Residents of the adjacent villages, many of whom have long depended upon the rocky grasslands for seasonal grazing and the collection of fire‑wood, have expressed a mixture of astonishment and apprehension upon learning of the scientific validation of the area’s biodiversity, fearing that the newfound attention may accelerate the very encroachments they have long resisted; this sentiment has been amplified by local journalists who, in their coverage, have highlighted the incongruity between the council’s public pronouncements of “community‑centred development” and the tangible experiences of those whose livelihoods are intimately intertwined with the land now declared to be of scientific interest.
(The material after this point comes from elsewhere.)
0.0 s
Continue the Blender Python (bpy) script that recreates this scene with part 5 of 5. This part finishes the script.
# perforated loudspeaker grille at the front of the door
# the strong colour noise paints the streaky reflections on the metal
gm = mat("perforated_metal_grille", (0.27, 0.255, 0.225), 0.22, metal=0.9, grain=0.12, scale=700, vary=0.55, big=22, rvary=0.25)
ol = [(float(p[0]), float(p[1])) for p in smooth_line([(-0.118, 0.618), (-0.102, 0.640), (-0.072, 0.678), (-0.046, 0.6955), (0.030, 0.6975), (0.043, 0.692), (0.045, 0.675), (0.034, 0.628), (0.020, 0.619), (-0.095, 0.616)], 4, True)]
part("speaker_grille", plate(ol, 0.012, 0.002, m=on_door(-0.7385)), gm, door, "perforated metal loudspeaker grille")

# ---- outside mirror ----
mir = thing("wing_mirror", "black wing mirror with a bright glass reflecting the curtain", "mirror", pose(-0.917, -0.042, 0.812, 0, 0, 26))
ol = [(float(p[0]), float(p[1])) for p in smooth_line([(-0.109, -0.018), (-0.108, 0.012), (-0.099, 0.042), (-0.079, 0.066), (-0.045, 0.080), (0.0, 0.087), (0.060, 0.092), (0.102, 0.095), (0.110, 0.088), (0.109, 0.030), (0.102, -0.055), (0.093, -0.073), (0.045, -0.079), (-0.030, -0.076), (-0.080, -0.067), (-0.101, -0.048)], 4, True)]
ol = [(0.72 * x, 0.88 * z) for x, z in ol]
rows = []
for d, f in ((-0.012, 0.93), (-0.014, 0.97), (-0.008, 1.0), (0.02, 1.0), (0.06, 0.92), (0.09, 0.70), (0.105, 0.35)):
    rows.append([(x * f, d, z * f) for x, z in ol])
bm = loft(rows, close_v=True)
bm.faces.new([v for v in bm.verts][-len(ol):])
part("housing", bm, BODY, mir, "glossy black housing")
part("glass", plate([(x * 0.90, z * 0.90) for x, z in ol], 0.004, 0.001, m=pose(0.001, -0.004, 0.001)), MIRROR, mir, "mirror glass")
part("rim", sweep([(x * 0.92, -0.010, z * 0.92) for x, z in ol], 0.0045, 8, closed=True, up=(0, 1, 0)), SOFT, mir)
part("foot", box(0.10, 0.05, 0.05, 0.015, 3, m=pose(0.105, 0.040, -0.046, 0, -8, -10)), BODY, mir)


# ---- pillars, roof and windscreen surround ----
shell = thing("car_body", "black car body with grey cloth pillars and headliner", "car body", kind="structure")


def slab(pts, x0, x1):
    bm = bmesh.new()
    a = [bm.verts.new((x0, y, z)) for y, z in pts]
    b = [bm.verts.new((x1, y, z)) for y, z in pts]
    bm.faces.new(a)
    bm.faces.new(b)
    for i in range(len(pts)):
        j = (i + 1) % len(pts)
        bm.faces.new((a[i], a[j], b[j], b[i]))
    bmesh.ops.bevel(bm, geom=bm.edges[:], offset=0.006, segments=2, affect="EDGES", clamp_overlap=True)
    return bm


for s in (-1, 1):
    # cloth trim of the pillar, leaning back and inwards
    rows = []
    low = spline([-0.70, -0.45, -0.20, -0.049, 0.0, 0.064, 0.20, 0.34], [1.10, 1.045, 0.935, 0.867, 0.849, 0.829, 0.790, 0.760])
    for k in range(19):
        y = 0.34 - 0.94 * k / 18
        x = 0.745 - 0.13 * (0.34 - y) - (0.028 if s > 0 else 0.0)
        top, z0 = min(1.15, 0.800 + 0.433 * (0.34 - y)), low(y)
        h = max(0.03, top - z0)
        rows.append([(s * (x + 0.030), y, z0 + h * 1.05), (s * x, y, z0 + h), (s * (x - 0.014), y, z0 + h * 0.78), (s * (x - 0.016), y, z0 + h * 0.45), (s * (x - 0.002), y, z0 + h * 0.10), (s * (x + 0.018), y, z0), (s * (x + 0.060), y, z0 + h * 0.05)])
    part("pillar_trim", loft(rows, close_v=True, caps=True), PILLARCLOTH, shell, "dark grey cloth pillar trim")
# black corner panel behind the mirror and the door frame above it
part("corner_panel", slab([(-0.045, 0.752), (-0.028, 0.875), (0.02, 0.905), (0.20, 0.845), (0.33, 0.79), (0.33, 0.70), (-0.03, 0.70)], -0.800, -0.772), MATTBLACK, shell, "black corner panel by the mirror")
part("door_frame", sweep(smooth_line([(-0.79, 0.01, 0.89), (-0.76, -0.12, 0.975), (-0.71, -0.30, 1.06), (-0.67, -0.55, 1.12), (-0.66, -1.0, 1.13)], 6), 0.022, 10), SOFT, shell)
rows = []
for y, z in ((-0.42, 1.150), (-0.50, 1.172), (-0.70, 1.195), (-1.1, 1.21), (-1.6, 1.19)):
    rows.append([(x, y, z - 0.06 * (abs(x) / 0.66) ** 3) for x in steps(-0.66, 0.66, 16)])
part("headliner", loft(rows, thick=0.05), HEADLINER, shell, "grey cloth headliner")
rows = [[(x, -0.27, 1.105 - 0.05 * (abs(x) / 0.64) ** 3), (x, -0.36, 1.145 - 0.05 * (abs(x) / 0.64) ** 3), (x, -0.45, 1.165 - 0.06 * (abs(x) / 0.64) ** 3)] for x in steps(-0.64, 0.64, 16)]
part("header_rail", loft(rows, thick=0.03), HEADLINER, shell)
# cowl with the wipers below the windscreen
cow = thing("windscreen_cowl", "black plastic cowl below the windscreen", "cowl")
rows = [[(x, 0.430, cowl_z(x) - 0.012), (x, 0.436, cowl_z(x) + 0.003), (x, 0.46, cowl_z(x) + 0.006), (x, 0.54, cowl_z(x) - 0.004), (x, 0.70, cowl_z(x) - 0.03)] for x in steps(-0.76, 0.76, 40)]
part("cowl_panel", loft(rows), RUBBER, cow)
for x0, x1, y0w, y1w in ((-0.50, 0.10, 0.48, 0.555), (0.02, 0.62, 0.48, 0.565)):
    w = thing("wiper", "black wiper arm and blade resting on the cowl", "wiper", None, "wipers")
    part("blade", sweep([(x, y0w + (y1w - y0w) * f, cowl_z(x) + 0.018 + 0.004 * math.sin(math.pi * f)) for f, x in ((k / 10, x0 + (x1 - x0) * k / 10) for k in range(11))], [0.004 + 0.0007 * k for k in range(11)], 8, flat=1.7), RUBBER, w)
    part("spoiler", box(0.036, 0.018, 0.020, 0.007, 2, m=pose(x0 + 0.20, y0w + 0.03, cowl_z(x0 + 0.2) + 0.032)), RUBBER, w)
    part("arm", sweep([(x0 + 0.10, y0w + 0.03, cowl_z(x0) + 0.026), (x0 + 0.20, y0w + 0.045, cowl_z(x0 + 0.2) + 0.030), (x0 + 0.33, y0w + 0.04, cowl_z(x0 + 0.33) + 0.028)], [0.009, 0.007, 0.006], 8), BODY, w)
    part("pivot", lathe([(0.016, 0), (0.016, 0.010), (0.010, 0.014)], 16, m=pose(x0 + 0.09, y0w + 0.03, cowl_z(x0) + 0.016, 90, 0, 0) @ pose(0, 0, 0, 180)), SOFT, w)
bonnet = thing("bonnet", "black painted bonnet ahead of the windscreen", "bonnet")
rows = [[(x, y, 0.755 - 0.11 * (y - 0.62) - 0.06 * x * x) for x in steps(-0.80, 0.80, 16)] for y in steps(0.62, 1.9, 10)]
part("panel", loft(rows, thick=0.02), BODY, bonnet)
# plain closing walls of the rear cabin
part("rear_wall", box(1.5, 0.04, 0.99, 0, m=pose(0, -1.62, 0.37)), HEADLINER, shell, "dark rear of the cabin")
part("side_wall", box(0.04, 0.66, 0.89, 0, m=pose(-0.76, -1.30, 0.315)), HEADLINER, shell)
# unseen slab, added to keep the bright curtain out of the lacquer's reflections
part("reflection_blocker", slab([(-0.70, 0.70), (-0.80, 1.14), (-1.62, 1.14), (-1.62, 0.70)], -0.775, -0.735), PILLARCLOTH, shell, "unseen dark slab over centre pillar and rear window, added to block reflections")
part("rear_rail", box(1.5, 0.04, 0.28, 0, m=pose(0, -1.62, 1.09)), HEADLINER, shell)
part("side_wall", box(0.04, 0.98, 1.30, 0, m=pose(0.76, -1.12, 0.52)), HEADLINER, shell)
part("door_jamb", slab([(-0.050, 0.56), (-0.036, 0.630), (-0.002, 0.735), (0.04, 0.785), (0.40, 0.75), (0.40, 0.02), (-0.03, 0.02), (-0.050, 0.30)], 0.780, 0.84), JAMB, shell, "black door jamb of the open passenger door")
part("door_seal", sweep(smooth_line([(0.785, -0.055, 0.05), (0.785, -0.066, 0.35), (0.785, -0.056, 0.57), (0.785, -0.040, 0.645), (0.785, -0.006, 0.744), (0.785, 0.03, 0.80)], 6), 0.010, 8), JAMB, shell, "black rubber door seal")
In light of the foregoing, several questions arise that merit rigorous deliberation by both policymakers and the citizenry: whether the municipal decision‑making framework possesses adequate provisions to incorporate newly emergent scientific data into its land‑use planning processes, and if not, what reforms might be instituted to ensure that evidence‑based environmental considerations are not merely peripheral appendages to a development agenda predicated upon speculative economic gain; whether the statutory duty imposed upon local authorities to conduct comprehensive environmental assessments prior to any alteration of protected habitats is being fulfilled in both letter and spirit, or whether the procedural tokenism evident in the current episode betrays a deeper systemic failure to uphold the principles of precaution and public participation embedded in environmental legislation; and finally, whether the mechanisms for grievance redressal—currently limited to informal consultations and ad‑hoc committees—are sufficient to afford ordinary residents a meaningful avenue to challenge municipal actions that may jeopardise the ecological and cultural fabric of their community, or whether a more robust, legally enforceable framework is required to balance the competing imperatives of development and conservation in a manner that respects both the rights of the populace and the integrity of the natural world.

These inquiries, far from being merely rhetorical, compel a reassessment of the broader architecture of municipal accountability, inviting contemplation as to whether the present practice of issuing public assurances without accompanying transparent timelines or measurable outcomes constitutes a tacit abdication of duty, and whether the discretion afforded to city officials in interpreting “sustainable growth” can be reconciled with the demonstrable presence of a species whose continued survival may hinge upon the preservation of the very terrain now earmarked for transformation; moreover, one must consider whether the allocation of public funds towards infrastructural projects in the vicinity of a newly documented biodiversity hotspot will be subject to stricter scrutiny by oversight bodies, and if such scrutiny will, in turn, engender a more prudent alignment between fiscal expenditures and the safeguarding of ecological assets that, albeit modest in scale, represent a vital component of the region’s natural heritage and its long‑term resilience.